44. National Security Council Report0

NSC 5903



  • A. NSC 5615/11
  • B. NIE 76–582
  • C. OCB Report, July 9, 1958, on NSC 5615/13

The enclosed draft statement of policy on the subject, prepared by the NSC Planning Board in response to the recommendation in paragraph 3 of the reference Operations Coordinating Board Report, is transmitted herewith for consideration by the National Security Council at its meeting on Monday, February 26, 1959.4

Two maps of the area, prepared by the Central Intelligence Agency, are also enclosed for information. A Financial Appendix will be circulated subsequently for the information of the Council.5

The enclosed statement of policy, if adopted, is intended to supersede NSC 5615/1, “U.S. Policy Toward Ethiopia”.

It is recommended that, if the Council adopts the enclosed statement of policy, it be submitted to the President with the recommendation that he approve it; direct its implementation by all appropriate Executive Departments and Agencies of the U.S. Government; and designate the Operations Coordinating Board as the coordinating agency.6

James S. Lay, Jr.7
[Page 180]



General Considerations

[Here follow sections headed “Importance of the Area,” “Threats to Peace and Stability in the Area,” “Ethiopia,” “Somalia,” “British Somaliland,” and “French Somaliland.”]


Denial of the Horn of Africa to Soviet domination and minimization of Soviet influence.
So far as consistent with the preceding paragraph, denial of the Horn of Africa to UAR domination and minimization of UAR influence.
Unhampered use of important Western sea and air communications in the general area of the Horn of Africa.
Access by the United States to such military facilities in the area as it may require.

Policy Guidance

Cooperate with friendly nations in (a) encouraging the resolution of conflicts and tensions in the area, (b) seeking to deny the area to Soviet domination and to minimize Soviet influence, and (c) so far as consistent with (b) seeking to deny the area to UAR domination and to minimize UAR influence.
Strengthen U.S. information and cultural exchange programs in the Horn of Africa, and encourage other friendly Free World nations to take similar action.
To strengthen Ethiopia’s orientation toward the West, continue to provide Ethiopia with:
Technical assistance, with emphasis on education and training programs.
Limited economic assistance.
Minimum military equipment and training of a kind suitable for maintaining internal security and offering resistance to local aggression, making every effort to avoid a military build-up which would strain the Ethiopian economy, lead to commitments for indefinite U.S. support, or to increased tension within the area.
Consult with Ethiopia on Middle East and African matters of concern to it. Encourage Ethiopia to maintain an interest in Pan-African affairs and to exercise a moderating influence in such affairs.

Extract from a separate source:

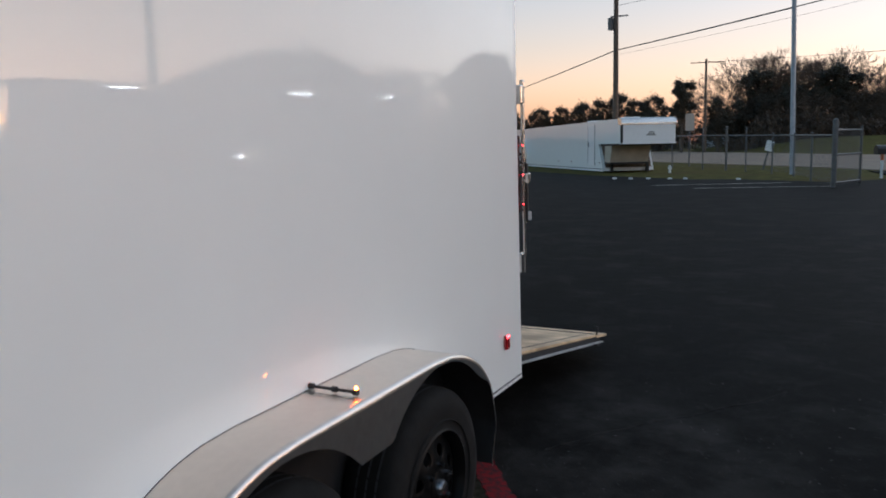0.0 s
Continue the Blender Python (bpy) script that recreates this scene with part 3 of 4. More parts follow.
def fender(parent, x_wall, side):
    line = fender_line()
    mid = (CEN_Y, 0.40)
    W, ROLL = 0.226, 0.019
    th = []
    for y, z in line:
        d = Vector((0, mid[0] - y, mid[1] - z)).normalized() * 0.004
        th.append(d)
    bm = strip(B(), [(x_wall, y, z) for y, z in line], [(x_wall + side * (W - ROLL), y, z) for y, z in line], th)
    # rolled outer edge
    rows = []
    for (y, z), d in zip(line, th):
        n = -d.normalized()
        ring = []
        for a in (0, 25, 50, 75, 100):
            c = Vector((x_wall + side * (W - ROLL), y, z)) - n * ROLL
            ring.append(bm.verts.new(c + n * ROLL * math.cos(radians(a)) + Vector((side, 0, 0)) * ROLL * math.sin(radians(a))))
        rows.append(ring)
    for r0, r1 in zip(rows, rows[1:]):
        for k in range(4):
            bm.faces.new((r0[k], r0[k + 1], r1[k + 1], r1[k]))
    top = part("fender", bm, ALU, parent, "brushed aluminium tandem fender", smooth=50)
    part("fender_bead", strip(B(), [(x_wall + side * 0.0005, y, z) for y, z in line], [(x_wall + side * 0.0012, y, z) for y, z in line], [-d * 0.5 for d in th]), GAP, top, "thin dark sealant bead along the wall")
    # Black sheet under the fender: its shade put into the colour.
    part("fender_liner", strip(B(), [(x_wall + side * 0.004, y + d.y * 1.4, z + d.z * 1.4) for (y, z), d in zip(line, th)], [(x_wall + side * (W - 0.006), y + d.y * 1.4, z + d.z * 1.4) for (y, z), d in zip(line, th)], th), STEEL_BLACK, top, "black sheet standing in for the shade under the fender", smooth=50)
    # skirt plate with two wheel arches and a rounded tongue between them
    bm = B()
    n = 90
    y_lo, y_hi = line[0][0] + 0.004, line[-1][0] - 0.004
    prev = None
    lz = [p[1] for p in line]
    ly = [p[0] for p in line]
    for i in range(n + 1):
        y = y_lo + (y_hi - y_lo) * i / n
        ztop = float(np.interp(y, ly, lz)) - 0.018
        zs = []
        for cy in (HUBS[0][0], HUBS[1][0]):
            d = abs(y - cy)
            zs.append(0.385 + math.sqrt(max(0, 0.438 ** 2 - d * d)) if d < 0.438 else 0.20)
        zb = max(zs)
        if y_lo + 0.45 < y < y_hi - 0.45:
            zb = max(zb, 0.672)
        zb = max(min(zb, ztop - 0.004), 0.37 if y < CEN_Y else 0.335)
        f = min(1.0, max(0.0, (y - HUBS[1][0] - 0.30) / 0.11, (HUBS[0][0] - 0.32 - y) / 0.11))
        zb = zb * (1 - f) + (ztop - 0.012) * f
        zb = min(zb, ztop - 0.003)
        cur = [bm.verts.new((x_wall + side * (W + dx), y, zz)) for dx, zz in ((-0.004, ztop), (-0.001, ztop), (-0.001, zb), (-0.004, zb))]
        if prev:
            for k in range(4):
                bm.faces.new((prev[k], prev[(k + 1) % 4], cur[(k + 1) % 4], cur[k]))
        prev = cur
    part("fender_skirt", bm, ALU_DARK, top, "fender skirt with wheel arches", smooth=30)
    return top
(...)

a. Encourage the resolution of differences existing between Ethiopia and the Somalilands, including border disputes.

b. When feasible, encourage cooperation between Ethiopia and the Somalilands in the development of common economic resources.

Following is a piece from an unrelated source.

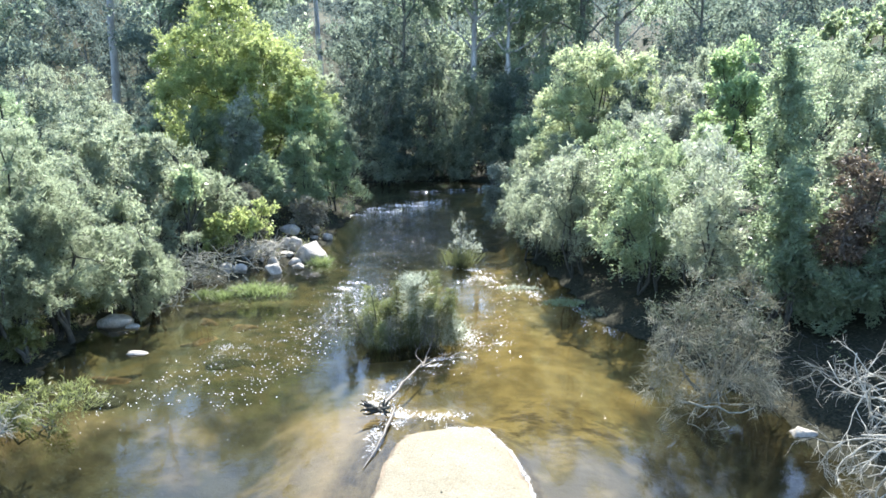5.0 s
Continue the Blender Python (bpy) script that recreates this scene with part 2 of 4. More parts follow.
def ground_material():
    """Creek bed below the water line, leaf litter and soil on the banks, thin grass further out."""
    m, t, out = graph("creek bed and bank soil")
    geo = t.nodes.new("ShaderNodeNewGeometry")
    z = t.nodes.new("ShaderNodeSeparateXYZ")
    t.links.new(geo.outputs["Position"], z.inputs[0])
    big, mid, fine = noisy(t, 0.35, 4.0, 0.6), noisy(t, 1.7, 5.0, 0.65), noisy(t, 14.0, 4.0, 0.7)
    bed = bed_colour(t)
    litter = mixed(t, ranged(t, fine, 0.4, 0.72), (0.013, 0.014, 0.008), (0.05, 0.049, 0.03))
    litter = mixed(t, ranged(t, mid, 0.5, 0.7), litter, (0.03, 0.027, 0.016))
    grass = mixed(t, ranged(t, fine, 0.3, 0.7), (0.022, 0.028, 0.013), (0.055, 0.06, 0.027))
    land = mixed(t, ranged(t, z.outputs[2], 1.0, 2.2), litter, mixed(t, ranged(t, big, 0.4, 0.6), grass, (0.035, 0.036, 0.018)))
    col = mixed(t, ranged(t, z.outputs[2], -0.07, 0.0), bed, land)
    p = node(t, "ShaderNodeBsdfPrincipled", Roughness=0.9)
    p.inputs["Specular IOR Level"].default_value = 0.1
    t.links.new(col, p.inputs["Base Color"])
    t.links.new(bumped(t, fine, 0.5, 0.03, bumped(t, mid, 0.5, 0.12)), p.inputs["Normal"])
    t.links.new(p.outputs[0], out.inputs[0])
    return m


def water_material():
    """Tea-coloured clear water: a Fresnel mirror over a tinted see-through body; waves grow with the 'riffle' value of the sheet."""
    m, t, out = graph("creek water")
    at = t.nodes.new("ShaderNodeAttribute")
    at.attribute_name = "riffle"
    rif = at.outputs["Fac"]
    swell = noisy(t, 2.2, 3.0, 0.55, None, (1.0, 0.7, 1.0))
    chop = noisy(t, 8.0, 1.5, 0.5, None, (0.8, 1.2, 1.0))
    n1 = node(t, "ShaderNodeBump", Distance=0.05)
    t.links.new(swell, n1.inputs["Height"])
    t.links.new(ranged(t, rif, 0.0, 1.0, 0.015, 0.75), n1.inputs["Strength"])
    n2 = node(t, "ShaderNodeBump", Distance=0.07)
    t.links.new(chop, n2.inputs["Height"])
    t.links.new(n1.outputs[0], n2.inputs["Normal"])
    t.links.new(ranged(t, rif, 0.1, 1.0, 0.015, 1.0), n2.inputs["Strength"])
    fr = node(t, "ShaderNodeFresnel", IOR=1.333)
    t.links.new(n2.outputs[0], fr.inputs["Normal"])
    gl = node(t, "ShaderNodeBsdfGlossy")
    fine = t.nodes.new("ShaderNodeAttribute")
    fine.attribute_name = "ruffle"
    t.links.new(ranged(t, fine.outputs["Fac"], 0.0, 1.0, 0.035, 0.13), gl.inputs["Roughness"])
    gl.inputs["Color"].default_value = (1, 1, 1, 1)
    t.links.new(n2.outputs[0], gl.inputs["Normal"])
    tp = t.nodes.new("ShaderNodeBsdfTransparent")
    tp.inputs["Color"].default_value = (0.64, 0.63, 0.485, 1)
    murk = t.nodes.new("ShaderNodeBsdfDiffuse")
    murk.inputs["Color"].default_value = (0.09, 0.09, 0.055, 1)
    body = t.nodes.new("ShaderNodeMixShader")
    body.inputs[0].default_value = 0.045
    t.links.new(tp.outputs[0], body.inputs[1])
    t.links.new(murk.outputs[0], body.inputs[2])
    mx = t.nodes.new("ShaderNodeMixShader")
    t.links.new(fr.outputs[0], mx.inputs[0])
    t.links.new(body.outputs[0], mx.inputs[1])
    t.links.new(gl.outputs[0], mx.inputs[2])
    t.links.new(mx.outputs[0], out.inputs[0])
    return m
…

c. As appropriate, encourage Ethiopia to accept a merger of British Somaliland and Somalia and to act in such a way as to enhance the possibility of closer Ethiopian-Somali political arrangements.

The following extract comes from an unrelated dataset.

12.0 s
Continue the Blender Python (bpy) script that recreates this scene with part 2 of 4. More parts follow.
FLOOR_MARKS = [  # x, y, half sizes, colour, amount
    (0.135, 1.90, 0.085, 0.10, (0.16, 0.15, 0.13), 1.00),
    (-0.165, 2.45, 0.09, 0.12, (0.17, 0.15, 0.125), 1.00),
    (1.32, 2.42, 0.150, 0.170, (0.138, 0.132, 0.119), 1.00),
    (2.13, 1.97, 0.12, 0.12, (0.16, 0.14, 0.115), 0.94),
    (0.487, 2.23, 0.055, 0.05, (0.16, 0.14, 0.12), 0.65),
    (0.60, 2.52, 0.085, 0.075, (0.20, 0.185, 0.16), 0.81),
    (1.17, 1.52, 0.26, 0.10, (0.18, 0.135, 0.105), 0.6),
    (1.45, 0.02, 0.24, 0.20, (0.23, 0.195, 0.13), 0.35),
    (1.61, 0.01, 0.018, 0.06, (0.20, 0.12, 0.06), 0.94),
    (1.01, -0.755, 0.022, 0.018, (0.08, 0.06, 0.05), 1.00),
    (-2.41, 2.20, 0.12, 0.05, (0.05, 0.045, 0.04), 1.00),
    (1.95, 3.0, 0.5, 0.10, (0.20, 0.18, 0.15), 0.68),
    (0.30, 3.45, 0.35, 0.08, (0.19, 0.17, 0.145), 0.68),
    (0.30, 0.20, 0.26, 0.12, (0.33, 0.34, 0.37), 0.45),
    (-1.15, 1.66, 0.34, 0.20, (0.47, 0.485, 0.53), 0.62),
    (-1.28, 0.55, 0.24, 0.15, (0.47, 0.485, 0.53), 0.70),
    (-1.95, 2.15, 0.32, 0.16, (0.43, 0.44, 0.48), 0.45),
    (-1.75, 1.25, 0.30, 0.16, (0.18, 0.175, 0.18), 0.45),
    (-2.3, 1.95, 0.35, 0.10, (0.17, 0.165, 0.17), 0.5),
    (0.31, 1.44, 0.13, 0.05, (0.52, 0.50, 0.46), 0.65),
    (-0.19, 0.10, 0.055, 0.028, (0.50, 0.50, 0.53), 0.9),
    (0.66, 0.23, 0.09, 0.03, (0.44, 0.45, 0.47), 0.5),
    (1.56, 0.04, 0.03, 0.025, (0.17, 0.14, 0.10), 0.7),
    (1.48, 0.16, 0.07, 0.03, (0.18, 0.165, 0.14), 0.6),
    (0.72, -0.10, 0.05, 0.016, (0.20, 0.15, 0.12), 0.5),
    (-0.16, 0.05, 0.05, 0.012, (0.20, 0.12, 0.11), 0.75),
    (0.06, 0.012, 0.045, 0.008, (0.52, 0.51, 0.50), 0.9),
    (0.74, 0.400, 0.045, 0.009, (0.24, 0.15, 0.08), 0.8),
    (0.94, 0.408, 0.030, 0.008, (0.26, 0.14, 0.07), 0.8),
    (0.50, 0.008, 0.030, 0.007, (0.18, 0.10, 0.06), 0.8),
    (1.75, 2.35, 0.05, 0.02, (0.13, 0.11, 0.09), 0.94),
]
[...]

Encourage Italy to continue to exercise a major role in the maintenance of Somalia’s stability and Free World orientation. Encourage Italy, the UK, and other friendly nations to provide economic and technical aid, including budgetary and police assistance, to assist Somali leaders favorable to the West to remain in power and to maintain stability in areas under their control. Be prepared to supplement these efforts by providing limited U.S. economic and technical assistance. Encourage the UN to provide technical assistance and to exercise a stabilizing influence on Somalia’s internal situation and on its relations with other countries.
Study alternative consolidations of countries and territories of the Horn of Africa to determine which would best serve U.S. interest. In the meantime:
Encourage Somali leaders to be moderate in advancing the concept of a Greater Somaliland and, to the extent feasible, to consider as an ultimate end closer relationships with Ethiopia.
Be prepared to accept moves on the part of French Somaliland to join such a Greater Somaliland, provided this is acceptable to the peoples concerned and is not inconsistent with U.S. security interests.
  1. Source: Department of State, S/PNSC Files: Lot 62 D 1. Secret.
  2. “United States Policy Toward Ethiopia,” approved November 19, 1956; for text, see Foreign Relations, 1955–1957, vol. XXIII, p. 334.
  3. Document 42.
  4. Entitled “Report on Ethiopia (NSC 5615/1).” (Department of State, OCB Files: Lot 62 D 430)
  5. See Document 45.
  6. The maps and the appendix are attached but not printed.
  7. A memorandum from Lay to the National Security Council, March 2, 1959, stated that the President had that day approved NSC 5903. (Department of State, S/PNSC Files: Lot 62 D 1)
  8. Printed from a copy that bears this typed signature.
  9. Ethiopia (including Eritrea), Somalia (formerly Italian Somaliland, now a UN trust territory under Italian trusteeship), British Somaliland, and French Somaliland. [Footnote in the source text.]